There was of course no such thing as 'English literature' in conservative Oxford; it carried an association of dissent  and belonged in Liverpool and London. But it's clear that Edward spent a good deal of his time reading literature, for pleasure and because he was still selling his articles to journals.


A Poem.
From The word, (which goes on to concern something quite different from the formal learning at its beginning):
The Word
There are so many things I have forgot,
That once were much to me, or that were not,
All lost, as is a childless woman's child
And its child's children, in the undefiled
Abyss of what can never come again.
I have forgot, too, names of mighty men
That fought and lost or won in the old wars,
Of kings and fiends and gods, and most of the stars.
Some things I have forgot that I forget.
The Turl And  here is part of a poem from Branchlines, Edward Thomas and Contemporary Poetry, edited by Guy Cuthbertson and Lucy Newlyn, in which fifty-three of today's poets respond to him in their own work.  
This is Robert Crawford on a sense of his presence in Oxford still; Guy, his former student, is the man the poet met by chance, and certainly for me 'Your man, Edward Thomas,' is exactly right. That is Guy, and an ever-helpful guide and clue-dropper to me.
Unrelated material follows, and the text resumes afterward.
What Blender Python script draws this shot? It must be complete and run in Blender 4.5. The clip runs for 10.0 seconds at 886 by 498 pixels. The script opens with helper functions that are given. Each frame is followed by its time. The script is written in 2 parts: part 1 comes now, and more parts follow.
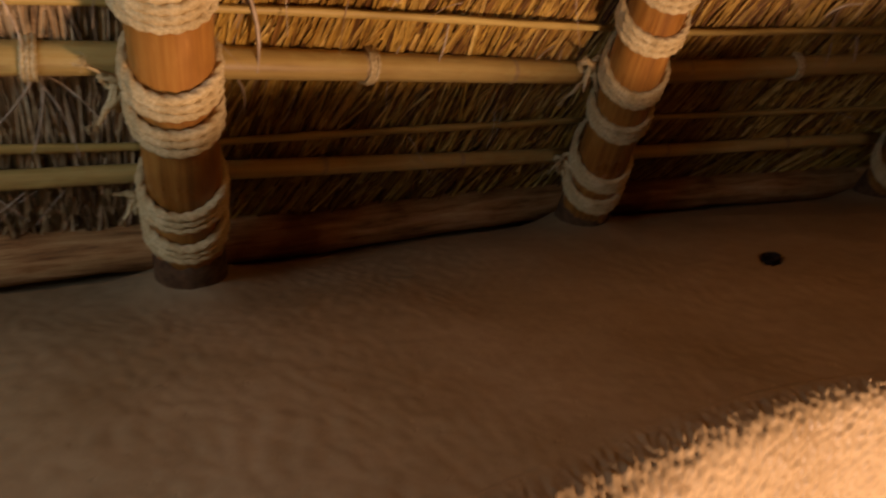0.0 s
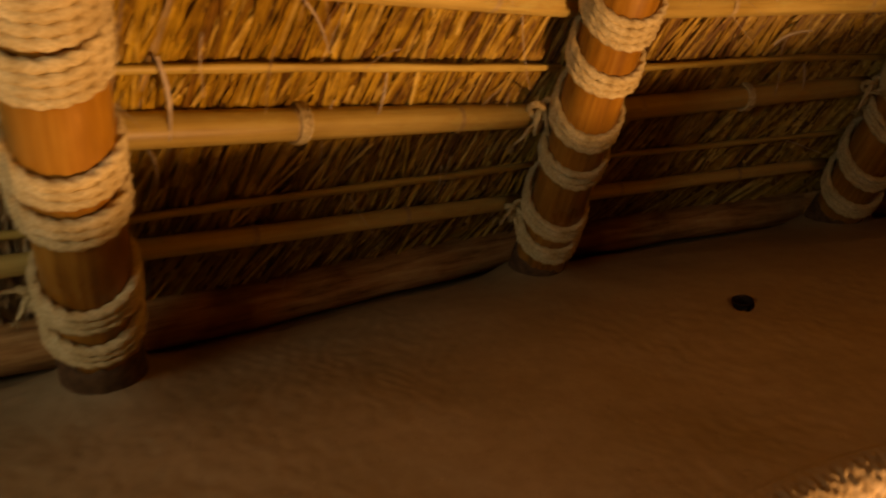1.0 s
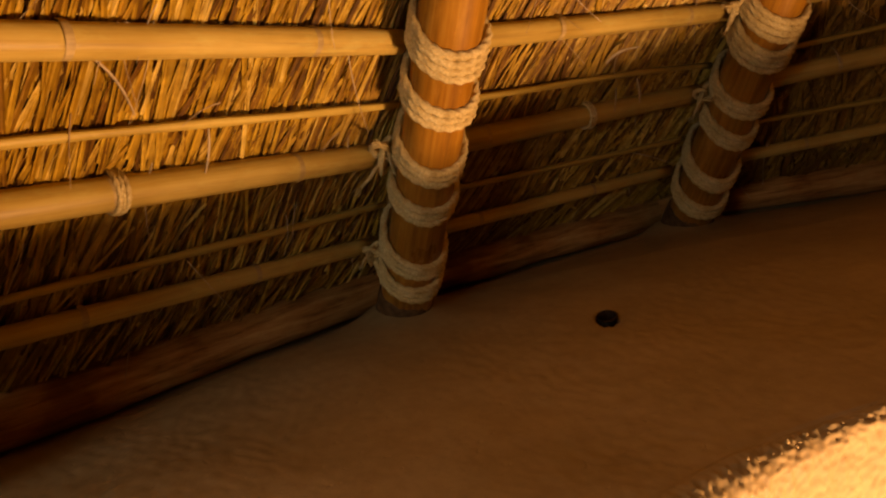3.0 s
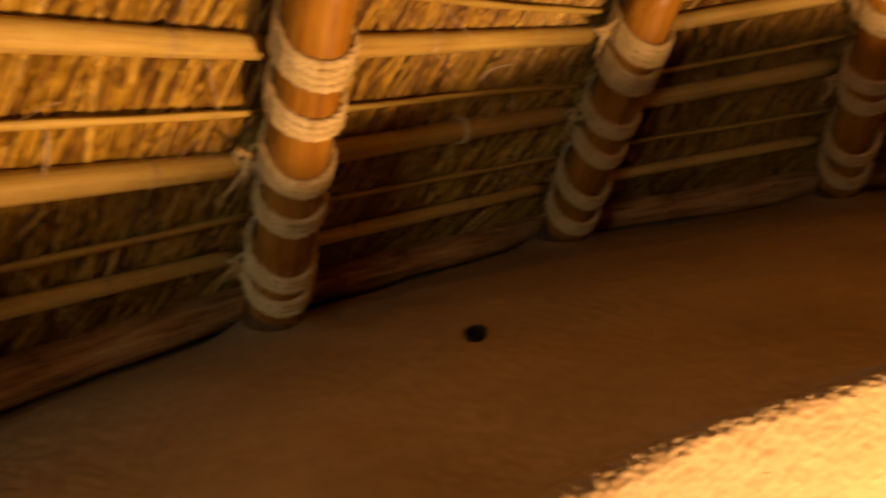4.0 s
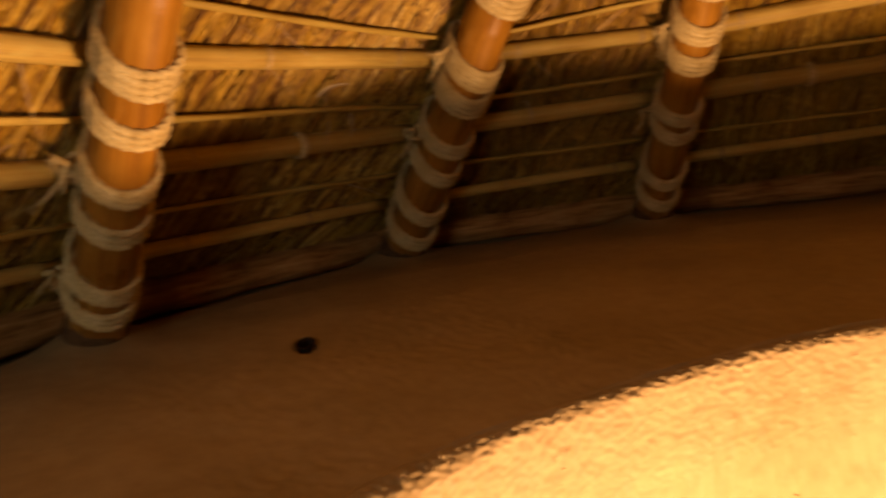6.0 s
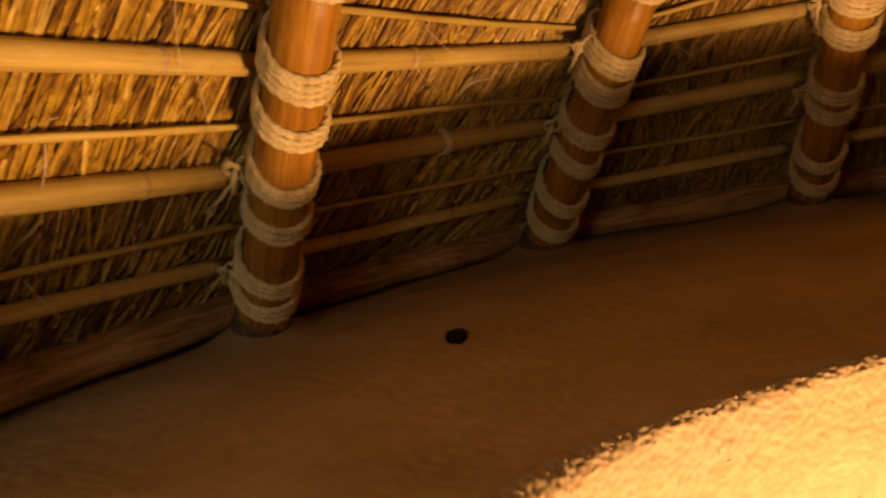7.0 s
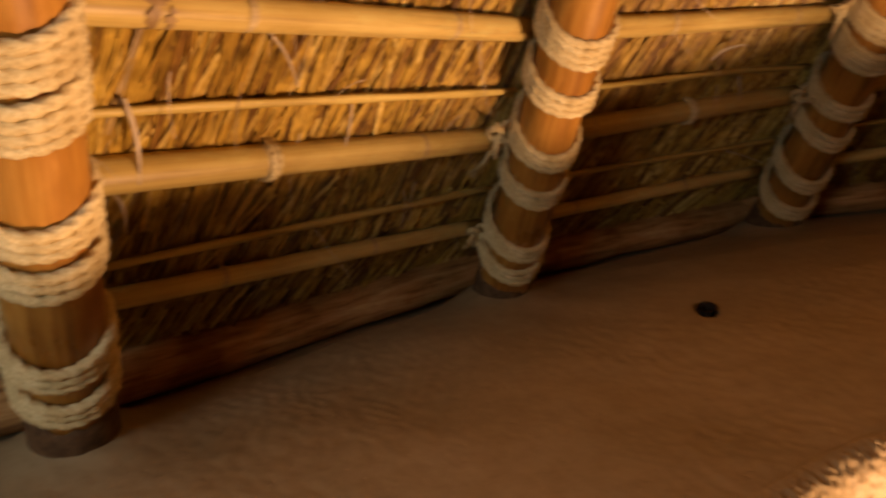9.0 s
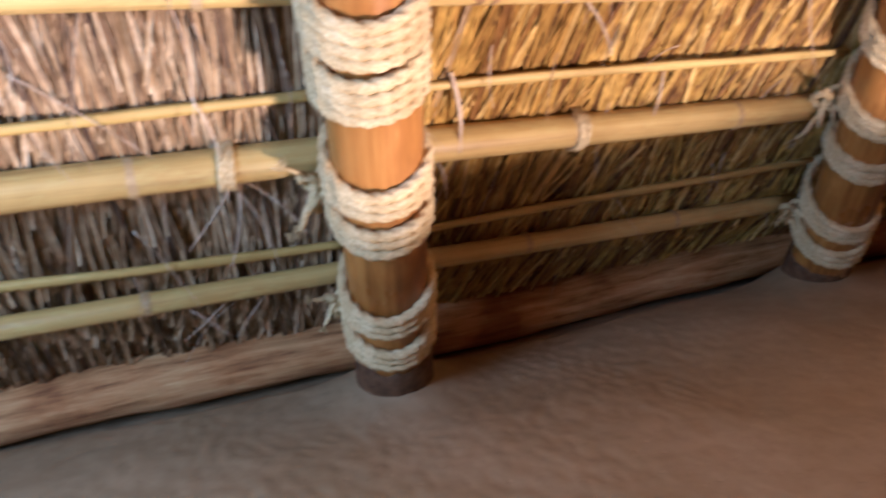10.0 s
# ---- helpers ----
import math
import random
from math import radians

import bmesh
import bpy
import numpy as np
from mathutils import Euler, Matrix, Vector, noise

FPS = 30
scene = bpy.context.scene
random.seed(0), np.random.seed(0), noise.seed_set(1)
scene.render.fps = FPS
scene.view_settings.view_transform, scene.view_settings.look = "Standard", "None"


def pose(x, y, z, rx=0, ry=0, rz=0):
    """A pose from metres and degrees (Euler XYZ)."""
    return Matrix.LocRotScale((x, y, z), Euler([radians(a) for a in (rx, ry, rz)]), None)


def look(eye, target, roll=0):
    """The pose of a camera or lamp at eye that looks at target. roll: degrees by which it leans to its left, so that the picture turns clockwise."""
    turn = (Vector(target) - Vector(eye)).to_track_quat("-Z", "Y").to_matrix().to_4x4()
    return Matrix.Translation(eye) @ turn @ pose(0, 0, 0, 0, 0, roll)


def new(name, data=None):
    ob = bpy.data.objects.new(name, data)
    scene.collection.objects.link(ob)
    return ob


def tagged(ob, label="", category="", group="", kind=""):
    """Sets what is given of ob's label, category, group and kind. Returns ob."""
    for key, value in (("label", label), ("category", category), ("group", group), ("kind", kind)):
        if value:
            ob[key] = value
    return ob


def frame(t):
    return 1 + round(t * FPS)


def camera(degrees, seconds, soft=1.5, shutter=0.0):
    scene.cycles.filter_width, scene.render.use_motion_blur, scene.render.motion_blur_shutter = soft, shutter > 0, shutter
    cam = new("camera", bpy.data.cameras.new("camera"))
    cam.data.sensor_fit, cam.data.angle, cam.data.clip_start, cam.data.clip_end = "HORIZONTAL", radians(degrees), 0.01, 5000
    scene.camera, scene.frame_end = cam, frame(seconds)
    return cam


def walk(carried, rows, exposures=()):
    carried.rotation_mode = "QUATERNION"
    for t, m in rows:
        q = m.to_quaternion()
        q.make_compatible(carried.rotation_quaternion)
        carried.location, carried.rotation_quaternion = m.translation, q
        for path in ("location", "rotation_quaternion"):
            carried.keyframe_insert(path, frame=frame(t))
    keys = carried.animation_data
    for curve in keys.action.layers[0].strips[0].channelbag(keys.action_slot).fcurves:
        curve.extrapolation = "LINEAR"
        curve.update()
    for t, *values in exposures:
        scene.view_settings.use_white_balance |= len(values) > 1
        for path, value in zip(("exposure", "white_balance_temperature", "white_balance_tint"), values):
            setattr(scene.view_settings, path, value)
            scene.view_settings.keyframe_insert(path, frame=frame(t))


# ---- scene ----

The second stanza is about the collection of letters between Edward and Robert Frost, 'Elected Friends', edited by Matthew Spencer. 
'somehow someday I shall be here again'
When we met by chance on the Turl, were you aware
Yon door opposite was exactly the dark door where
Your man, Edward Thomas, before he became a poet,           
Nipped out of the world and into Lincoln College?
 Odd we met and spoke about him there.

Odd, too, in St Louis, seeing in the Left Bank bookstore
That book of his to-and-fro with Robert Frost.
I bought it on impulse - his finest writing
So lightly right I can't get away from him,
Though all the time I know he isn't there.
Next,  Edward's student days at Lincoln and being an undergraduate father.

Blog things.
15th October post
Apropos of none of the above, I received permission from the States to post the  picture of the Frost children at Beaconsfield I removed. Courtesy of Plymouth State University.